Saisonfinale 2018
Runde 3 - Drama
Information / Vote
Hallo und herzlich Willkommen zum dritten Vote des Saisonfinales 2018!
Zitat von AufgabenstellungEure Aufgabe in dieser Runde besteht darin, das Thema Streit in einem Drama aufzufangen. Ob ihr den Moment beschreibt, wenn sich der Sturm zusammenbraut, das Gewitter sich entlädt oder euer Charakter vor den Trümmern steht, wenn das Unwetter vorbei ist: Zeigt mit der besonderheit der Textform, wie Sichtweisen aufeinander prallen.
Beim Voting könnt ihr den einzelnen Abgaben zwischen 1 (nicht gut) und 10 (sehr gut) Punkte vergeben. Dabei sind auch halbe Punkte (wie 2.5) möglich. Wichtig ist dabei, dass ihr alle Abgaben bewertet. Da der Wettbewerb anonym ist, vergeben auch Teilnehmer beim Voten Punkte an alle (auch an die eigene) Abgaben. Diese werden bei der Auswertung nicht beachtet, stattdessen erhaltet Teilnehmer einen Punkteausgleich für ihre Unterstützung.
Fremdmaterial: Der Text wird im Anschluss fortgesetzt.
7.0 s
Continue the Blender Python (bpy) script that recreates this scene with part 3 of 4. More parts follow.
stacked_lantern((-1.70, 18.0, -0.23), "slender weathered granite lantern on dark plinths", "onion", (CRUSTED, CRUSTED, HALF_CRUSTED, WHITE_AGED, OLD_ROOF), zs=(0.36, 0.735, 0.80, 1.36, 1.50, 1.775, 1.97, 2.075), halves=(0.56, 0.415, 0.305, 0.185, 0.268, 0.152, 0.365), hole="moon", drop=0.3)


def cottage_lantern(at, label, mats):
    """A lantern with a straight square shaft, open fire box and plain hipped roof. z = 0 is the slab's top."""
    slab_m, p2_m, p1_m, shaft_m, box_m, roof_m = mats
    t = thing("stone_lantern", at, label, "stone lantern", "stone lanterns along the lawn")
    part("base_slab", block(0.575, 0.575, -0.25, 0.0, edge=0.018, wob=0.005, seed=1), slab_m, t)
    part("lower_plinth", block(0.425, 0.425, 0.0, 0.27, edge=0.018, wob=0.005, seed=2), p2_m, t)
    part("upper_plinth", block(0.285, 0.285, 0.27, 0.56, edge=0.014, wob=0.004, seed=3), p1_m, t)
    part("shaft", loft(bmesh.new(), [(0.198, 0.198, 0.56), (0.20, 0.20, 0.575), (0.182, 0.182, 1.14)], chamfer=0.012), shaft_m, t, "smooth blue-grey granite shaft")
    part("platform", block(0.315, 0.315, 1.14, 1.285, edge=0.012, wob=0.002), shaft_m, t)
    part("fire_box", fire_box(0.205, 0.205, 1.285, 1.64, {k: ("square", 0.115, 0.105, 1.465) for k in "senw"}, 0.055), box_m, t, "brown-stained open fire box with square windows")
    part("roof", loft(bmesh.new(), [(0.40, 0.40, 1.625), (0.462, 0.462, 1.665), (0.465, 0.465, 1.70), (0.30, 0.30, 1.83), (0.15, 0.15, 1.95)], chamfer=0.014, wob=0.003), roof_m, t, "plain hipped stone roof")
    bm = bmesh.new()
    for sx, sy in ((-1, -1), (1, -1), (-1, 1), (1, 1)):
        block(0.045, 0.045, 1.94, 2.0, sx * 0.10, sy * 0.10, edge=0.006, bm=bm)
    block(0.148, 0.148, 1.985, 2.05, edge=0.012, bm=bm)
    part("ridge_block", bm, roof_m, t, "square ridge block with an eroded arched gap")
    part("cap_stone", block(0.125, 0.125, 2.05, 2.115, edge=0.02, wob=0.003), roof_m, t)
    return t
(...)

Begründungen sind nicht verpflichtend.
Der Vote läuft bis zum 2. Dezember 2018 um 23:59 Uhr.
Verwendet bitte folgende Schablone für den Vote:
Über Leben und Tod --- ein Streit mit Folgen
High School – drittes Stockwerk – Korridor
JABEZ hält einen Revolver in seiner linken Hand.
VIVIEN wird von JABEZ grob festgehalten.
LEVON steht in mehreren Metern Entfernung.
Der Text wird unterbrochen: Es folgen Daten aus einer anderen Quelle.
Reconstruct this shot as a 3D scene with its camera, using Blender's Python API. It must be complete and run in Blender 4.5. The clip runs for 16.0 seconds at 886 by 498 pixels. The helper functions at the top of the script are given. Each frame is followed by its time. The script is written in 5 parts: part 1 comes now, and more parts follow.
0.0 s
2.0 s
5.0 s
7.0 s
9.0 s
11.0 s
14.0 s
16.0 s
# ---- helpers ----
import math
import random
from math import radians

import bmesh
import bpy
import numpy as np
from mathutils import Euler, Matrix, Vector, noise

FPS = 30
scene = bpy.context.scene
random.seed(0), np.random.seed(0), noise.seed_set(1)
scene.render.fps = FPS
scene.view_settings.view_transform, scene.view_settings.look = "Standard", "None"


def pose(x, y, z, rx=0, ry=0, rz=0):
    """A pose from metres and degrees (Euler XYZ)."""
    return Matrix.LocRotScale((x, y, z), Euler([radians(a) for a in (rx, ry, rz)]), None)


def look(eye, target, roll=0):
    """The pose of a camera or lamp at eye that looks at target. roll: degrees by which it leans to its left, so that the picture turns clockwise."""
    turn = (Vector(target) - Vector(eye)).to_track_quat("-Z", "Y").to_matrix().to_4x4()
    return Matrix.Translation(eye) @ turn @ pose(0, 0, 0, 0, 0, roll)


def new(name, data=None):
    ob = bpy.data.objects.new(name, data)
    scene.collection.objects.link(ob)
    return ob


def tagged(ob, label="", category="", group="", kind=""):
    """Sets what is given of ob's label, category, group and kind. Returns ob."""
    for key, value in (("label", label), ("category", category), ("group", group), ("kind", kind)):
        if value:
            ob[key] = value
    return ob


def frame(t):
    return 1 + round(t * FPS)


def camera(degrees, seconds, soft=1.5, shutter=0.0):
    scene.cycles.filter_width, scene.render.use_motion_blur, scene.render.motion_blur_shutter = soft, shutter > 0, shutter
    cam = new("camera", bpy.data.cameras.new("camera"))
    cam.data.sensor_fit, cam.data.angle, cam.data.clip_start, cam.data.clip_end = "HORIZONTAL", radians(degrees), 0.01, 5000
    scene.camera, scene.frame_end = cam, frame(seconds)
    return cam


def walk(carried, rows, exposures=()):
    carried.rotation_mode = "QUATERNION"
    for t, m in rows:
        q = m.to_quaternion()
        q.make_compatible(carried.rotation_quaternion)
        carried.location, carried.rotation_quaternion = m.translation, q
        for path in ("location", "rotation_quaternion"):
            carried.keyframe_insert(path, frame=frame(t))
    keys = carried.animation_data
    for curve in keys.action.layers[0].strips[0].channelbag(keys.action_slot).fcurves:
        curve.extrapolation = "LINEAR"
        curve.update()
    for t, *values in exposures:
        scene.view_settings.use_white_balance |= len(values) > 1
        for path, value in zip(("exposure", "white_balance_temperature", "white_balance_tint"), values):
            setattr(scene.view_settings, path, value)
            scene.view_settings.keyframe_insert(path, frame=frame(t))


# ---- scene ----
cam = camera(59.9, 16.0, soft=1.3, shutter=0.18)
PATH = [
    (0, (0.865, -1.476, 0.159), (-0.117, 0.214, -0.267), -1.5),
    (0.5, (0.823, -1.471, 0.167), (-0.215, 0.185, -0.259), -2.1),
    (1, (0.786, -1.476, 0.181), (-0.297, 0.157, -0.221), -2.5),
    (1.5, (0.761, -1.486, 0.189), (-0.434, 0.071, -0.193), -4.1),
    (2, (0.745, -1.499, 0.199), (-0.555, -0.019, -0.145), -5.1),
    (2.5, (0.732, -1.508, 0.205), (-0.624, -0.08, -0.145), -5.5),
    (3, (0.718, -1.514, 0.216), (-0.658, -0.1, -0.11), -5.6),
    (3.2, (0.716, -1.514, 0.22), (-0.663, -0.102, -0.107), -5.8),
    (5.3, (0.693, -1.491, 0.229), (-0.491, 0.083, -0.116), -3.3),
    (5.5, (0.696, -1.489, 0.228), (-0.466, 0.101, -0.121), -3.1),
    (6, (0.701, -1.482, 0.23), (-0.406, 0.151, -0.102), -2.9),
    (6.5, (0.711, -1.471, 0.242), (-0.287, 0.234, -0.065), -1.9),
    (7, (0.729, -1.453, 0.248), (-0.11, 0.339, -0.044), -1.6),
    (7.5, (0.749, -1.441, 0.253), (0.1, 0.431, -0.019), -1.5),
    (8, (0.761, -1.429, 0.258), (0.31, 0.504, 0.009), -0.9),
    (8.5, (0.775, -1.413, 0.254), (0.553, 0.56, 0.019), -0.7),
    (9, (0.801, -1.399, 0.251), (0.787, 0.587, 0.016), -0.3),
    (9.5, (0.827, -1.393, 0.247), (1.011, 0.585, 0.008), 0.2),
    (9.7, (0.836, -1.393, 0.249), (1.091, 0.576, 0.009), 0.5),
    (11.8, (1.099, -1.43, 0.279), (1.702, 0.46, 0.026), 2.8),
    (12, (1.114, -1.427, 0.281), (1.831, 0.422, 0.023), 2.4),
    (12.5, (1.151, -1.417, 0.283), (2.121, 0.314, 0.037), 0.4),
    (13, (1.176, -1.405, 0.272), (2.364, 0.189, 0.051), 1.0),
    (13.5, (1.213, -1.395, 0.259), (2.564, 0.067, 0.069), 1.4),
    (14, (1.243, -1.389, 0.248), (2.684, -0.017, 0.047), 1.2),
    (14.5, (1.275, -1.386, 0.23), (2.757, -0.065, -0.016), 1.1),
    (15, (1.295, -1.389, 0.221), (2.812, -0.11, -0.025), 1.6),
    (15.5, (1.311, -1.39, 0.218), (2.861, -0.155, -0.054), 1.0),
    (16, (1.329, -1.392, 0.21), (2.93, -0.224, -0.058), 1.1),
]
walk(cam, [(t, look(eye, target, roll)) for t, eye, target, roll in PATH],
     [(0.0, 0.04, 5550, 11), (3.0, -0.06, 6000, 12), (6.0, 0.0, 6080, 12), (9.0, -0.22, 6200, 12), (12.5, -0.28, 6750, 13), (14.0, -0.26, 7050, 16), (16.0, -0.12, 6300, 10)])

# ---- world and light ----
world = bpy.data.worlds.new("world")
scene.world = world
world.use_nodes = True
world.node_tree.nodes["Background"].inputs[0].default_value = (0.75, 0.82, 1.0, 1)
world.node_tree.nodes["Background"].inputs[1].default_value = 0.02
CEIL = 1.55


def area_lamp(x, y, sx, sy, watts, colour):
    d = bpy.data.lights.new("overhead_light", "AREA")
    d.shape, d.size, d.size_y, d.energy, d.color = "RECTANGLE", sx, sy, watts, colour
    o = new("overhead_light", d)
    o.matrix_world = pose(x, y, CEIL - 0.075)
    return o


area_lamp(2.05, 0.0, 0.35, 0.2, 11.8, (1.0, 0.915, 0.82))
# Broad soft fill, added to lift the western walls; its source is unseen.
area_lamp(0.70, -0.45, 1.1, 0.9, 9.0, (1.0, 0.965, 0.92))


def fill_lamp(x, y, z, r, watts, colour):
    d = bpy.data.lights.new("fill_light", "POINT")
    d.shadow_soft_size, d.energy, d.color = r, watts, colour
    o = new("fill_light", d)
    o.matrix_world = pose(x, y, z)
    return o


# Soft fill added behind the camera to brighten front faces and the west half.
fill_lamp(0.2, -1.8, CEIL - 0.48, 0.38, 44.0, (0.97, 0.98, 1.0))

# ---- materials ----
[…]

LEVON. (flehend) Bitte, tu das nicht! Du bist meinetwegen hergekommen, das ist eine reine Angelegenheit zwischen dir und mir! Nimm mich, nicht sie, denn sie hat damit nicht zu tun!
JABEZ. Mit Sicherheit hat sie etwas damit zu tun …
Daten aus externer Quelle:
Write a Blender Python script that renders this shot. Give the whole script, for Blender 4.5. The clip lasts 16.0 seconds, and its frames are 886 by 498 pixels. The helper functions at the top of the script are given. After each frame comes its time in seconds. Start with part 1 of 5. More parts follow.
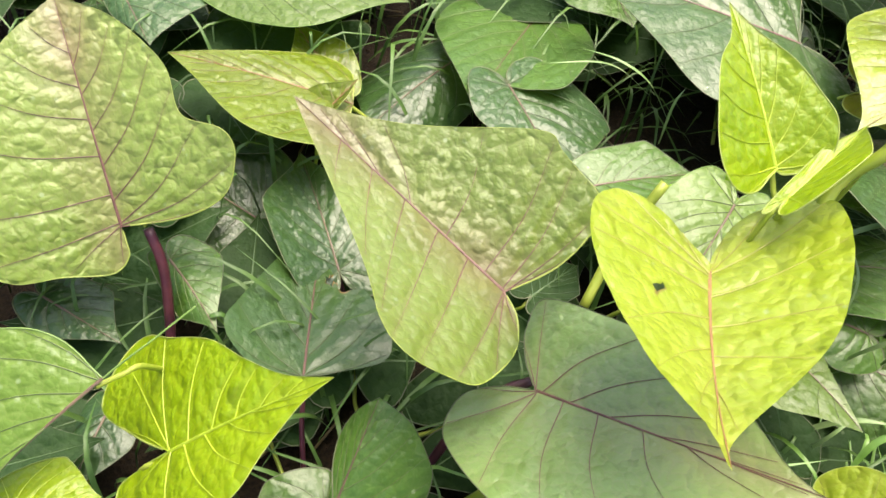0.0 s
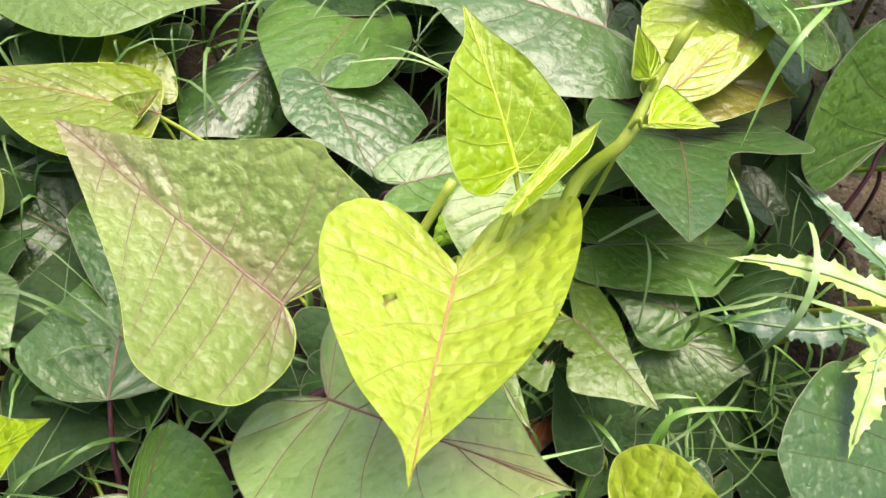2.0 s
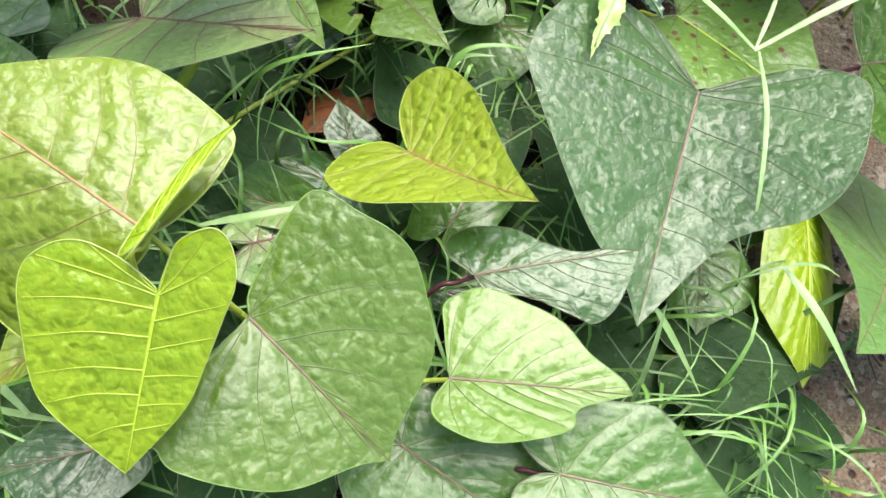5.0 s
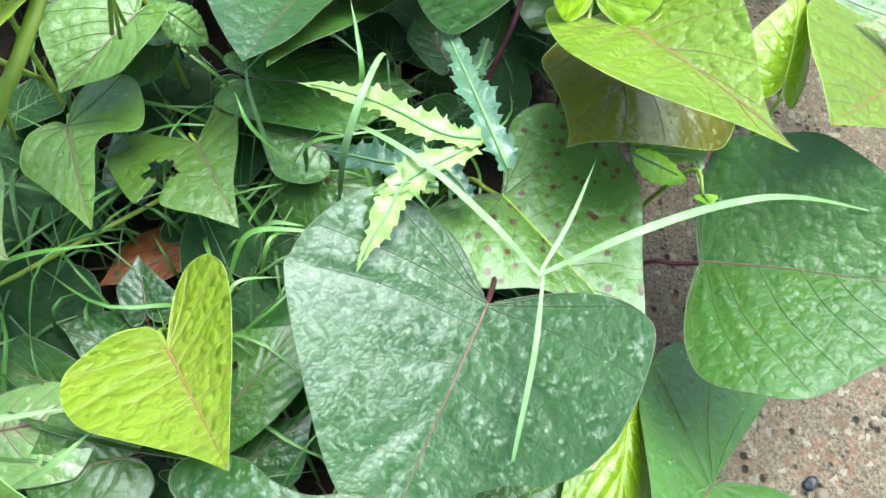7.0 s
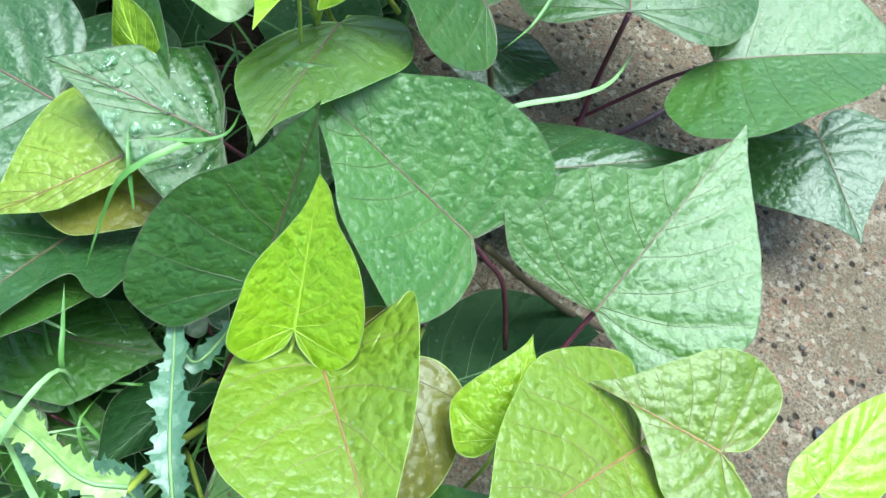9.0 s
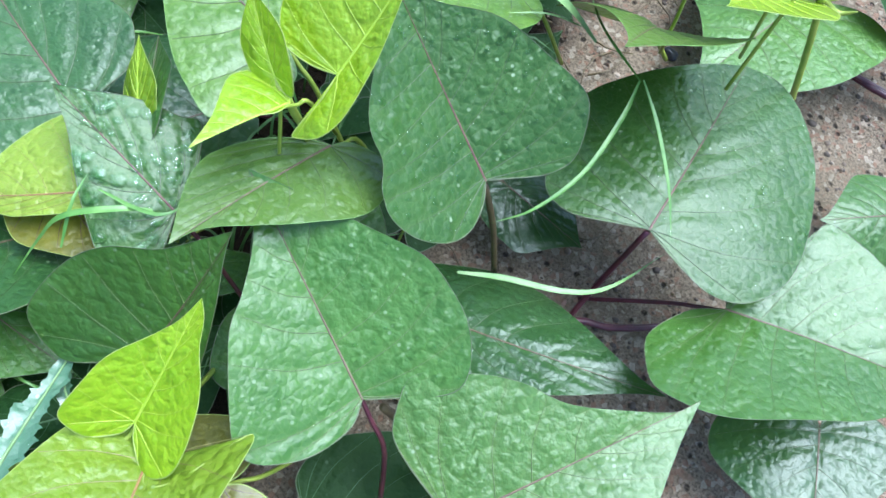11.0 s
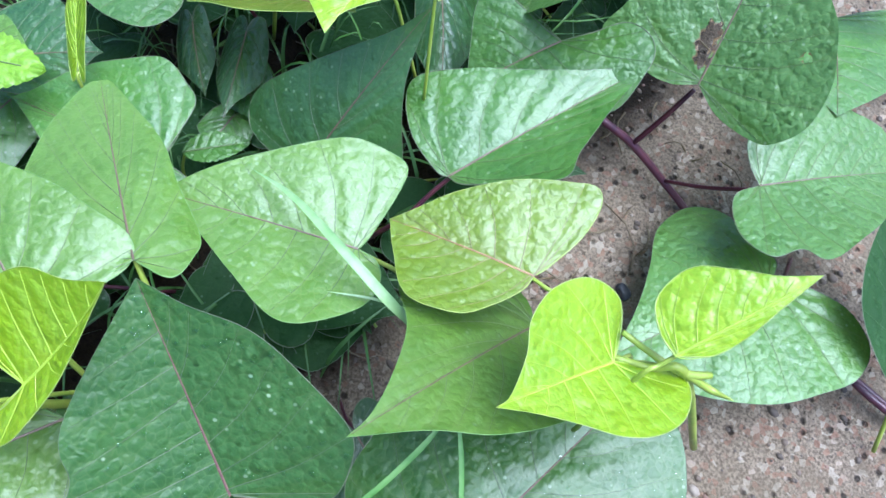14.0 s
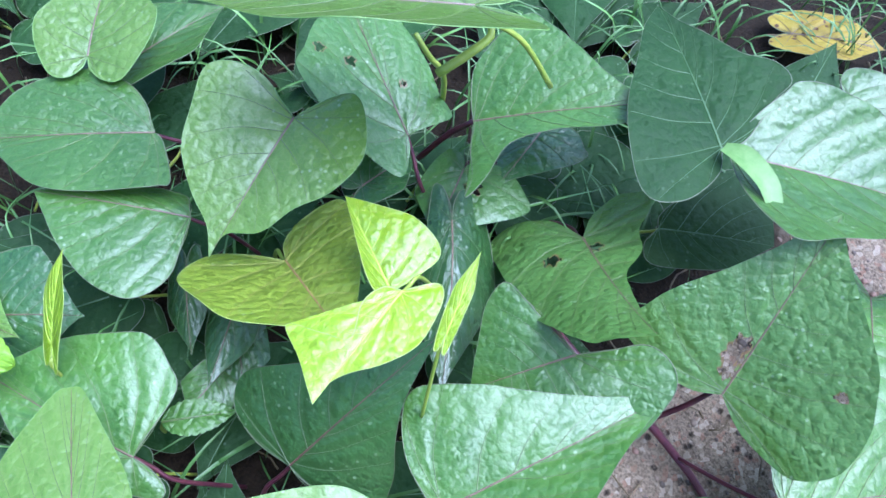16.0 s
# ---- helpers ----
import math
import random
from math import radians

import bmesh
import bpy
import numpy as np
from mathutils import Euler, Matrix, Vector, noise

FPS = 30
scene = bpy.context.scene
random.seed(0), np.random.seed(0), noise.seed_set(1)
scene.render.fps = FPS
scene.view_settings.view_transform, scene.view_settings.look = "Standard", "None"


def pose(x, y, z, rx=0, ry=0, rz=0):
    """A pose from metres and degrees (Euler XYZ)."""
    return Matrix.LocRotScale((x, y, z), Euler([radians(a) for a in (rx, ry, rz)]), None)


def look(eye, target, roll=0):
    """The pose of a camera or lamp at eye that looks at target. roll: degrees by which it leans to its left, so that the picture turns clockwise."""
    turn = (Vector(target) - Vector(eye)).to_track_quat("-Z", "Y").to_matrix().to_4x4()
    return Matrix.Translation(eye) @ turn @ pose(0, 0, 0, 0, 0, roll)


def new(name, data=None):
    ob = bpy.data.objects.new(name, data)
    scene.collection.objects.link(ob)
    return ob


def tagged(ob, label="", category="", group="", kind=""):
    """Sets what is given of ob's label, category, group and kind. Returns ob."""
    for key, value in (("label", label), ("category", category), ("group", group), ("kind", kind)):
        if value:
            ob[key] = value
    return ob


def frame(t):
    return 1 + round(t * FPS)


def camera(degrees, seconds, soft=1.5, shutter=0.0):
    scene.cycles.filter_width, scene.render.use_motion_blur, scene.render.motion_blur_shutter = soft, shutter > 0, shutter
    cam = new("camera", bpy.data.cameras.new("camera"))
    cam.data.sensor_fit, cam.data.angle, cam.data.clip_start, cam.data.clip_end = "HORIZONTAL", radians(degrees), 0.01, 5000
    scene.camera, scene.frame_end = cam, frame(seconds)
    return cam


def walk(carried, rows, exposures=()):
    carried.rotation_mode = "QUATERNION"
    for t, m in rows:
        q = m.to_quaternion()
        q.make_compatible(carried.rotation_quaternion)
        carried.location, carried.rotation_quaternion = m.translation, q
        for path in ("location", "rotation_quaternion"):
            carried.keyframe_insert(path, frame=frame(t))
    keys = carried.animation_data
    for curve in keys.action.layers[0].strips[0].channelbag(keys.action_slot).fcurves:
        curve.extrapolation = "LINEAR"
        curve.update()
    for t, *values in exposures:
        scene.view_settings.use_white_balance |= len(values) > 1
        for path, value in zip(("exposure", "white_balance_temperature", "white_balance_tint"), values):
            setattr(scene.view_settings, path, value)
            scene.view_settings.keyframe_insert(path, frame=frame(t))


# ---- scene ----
cam = camera(61.08, 16.0)
PATH = [
    (0.0, 0.0040, -0.0023, 0.3056, 29.15, -6.10, 0.52),
    (0.5, 0.0294, 0.0000, 0.3084, 28.94, -6.65, -1.71),
    (1.0, 0.0424, 0.0042, 0.3055, 28.72, -7.08, -3.22),
    (1.5, 0.0515, 0.0082, 0.3058, 28.51, -7.29, -4.11),
    (2.0, 0.0573, 0.0046, 0.3155, 28.10, -7.54, -5.00),
    (2.5, 0.0597, -0.0095, 0.3111, 27.37, -7.52, -5.96),
    (3.0, 0.0657, -0.0304, 0.3088, 25.93, -7.91, -7.21),
    (3.5, 0.0740, -0.0583, 0.3090, 24.47, -8.24, -7.95),
    (4.0, 0.0866, -0.0927, 0.3118, 23.11, -7.95, -7.37),
    (4.2, 0.0896, -0.1106, 0.3052, 22.57, -8.22, -6.97),
    (6.3, 0.1895, -0.0905, 0.3302, 20.76, -7.05, -2.51),
    (6.5, 0.1974, -0.0788, 0.3305, 20.41, -7.17, -2.09),
    (7.0, 0.2119, -0.0342, 0.3343, 20.17, -7.64, -0.41),
    (7.5, 0.2345, 0.0102, 0.3511, 20.27, -8.34, 2.20),
    (8.0, 0.2729, 0.0597, 0.3634, 20.72, -8.54, 4.60),
    (8.5, 0.3044, 0.0812, 0.3668, 21.38, -8.61, 5.84),
    (8.7, 0.3105, 0.0801, 0.3688, 21.34, -8.49, 6.31),
    (11.0, 0.3715, 0.1581, 0.3953, 19.44, -7.57, 32.97),
    (11.5, 0.3602, 0.1984, 0.4029, 18.60, -7.66, 42.23),
    (12.0, 0.3508, 0.2278, 0.4082, 17.65, -7.38, 47.47),
    (12.5, 0.3487, 0.2449, 0.4065, 17.60, -6.30, 48.25),
    (13.0, 0.3549, 0.2759, 0.4015, 18.01, -5.08, 47.39),
    (13.5, 0.3769, 0.3170, 0.4051, 18.49, -4.12, 47.35),
    (14.0, 0.3887, 0.3357, 0.4002, 18.88, -3.29, 48.02),
    (14.5, 0.3902, 0.3671, 0.4011, 19.56, -3.04, 49.34),
    (15.0, 0.3795, 0.3989, 0.4168, 20.21, -3.57, 50.68),
    (15.5, 0.3389, 0.4098, 0.4134, 20.77, -3.77, 51.56),
    (16.0, 0.2933, 0.4196, 0.4168, 20.83, -4.04, 52.26),
]
walk(cam, [(t, pose(x, y, z, rx, ry, rz)) for t, x, y, z, rx, ry, rz in PATH],
     [(0.0, 2.0, 7200, 13.0), (4.2, 2.0, 6700, 10.0), (6.4, 2.08, 5850, 1.0), (7.1, 2.05, 5550, -6.0), (8.0, 1.85, 5400, -12.0), (11.0, 1.9, 5050, 3.0), (12.5, 1.92, 4950, 9.0), (14.0, 1.92, 4850, 9.0), (16.0, 2.05, 4650, 17.5)])
SUN, SKY, SUN_UP, SUN_TURN = 1.5, 0.088, 72.0, 25.0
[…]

LEVON. Wieso? (Pause) Wieso ausgerechnet jetzt?
JABEZ. Wieso nicht?
LEVON. Weil seit mittlerweile sechs Monaten Funkstille zwischen uns herrscht.
JABEZ. (aufgebracht) Und ich musste immer und überall an dich denken, jede verdammte Sekunde! Ich habe dich in jedem fremden Gesicht wiedergefunden, dich gesehen, als ich in den Spiegel schaute! Du hast mich in meinen Träumen und in meinen Albträumen besucht! Du warst mein Dämon, der mir schlaflose Nächte bescherte!
LEVON. (besonnen) Nein, du musstest nicht an mich denken, keinen einzigen Moment …
JABEZ. (emotional) Mann, ich habe dich geliebt! Und ich tu es wahrscheinlich immer noch!
LEVON. Denkst du, ich habe dich nicht geliebt?
JABEZ. (schweigend) …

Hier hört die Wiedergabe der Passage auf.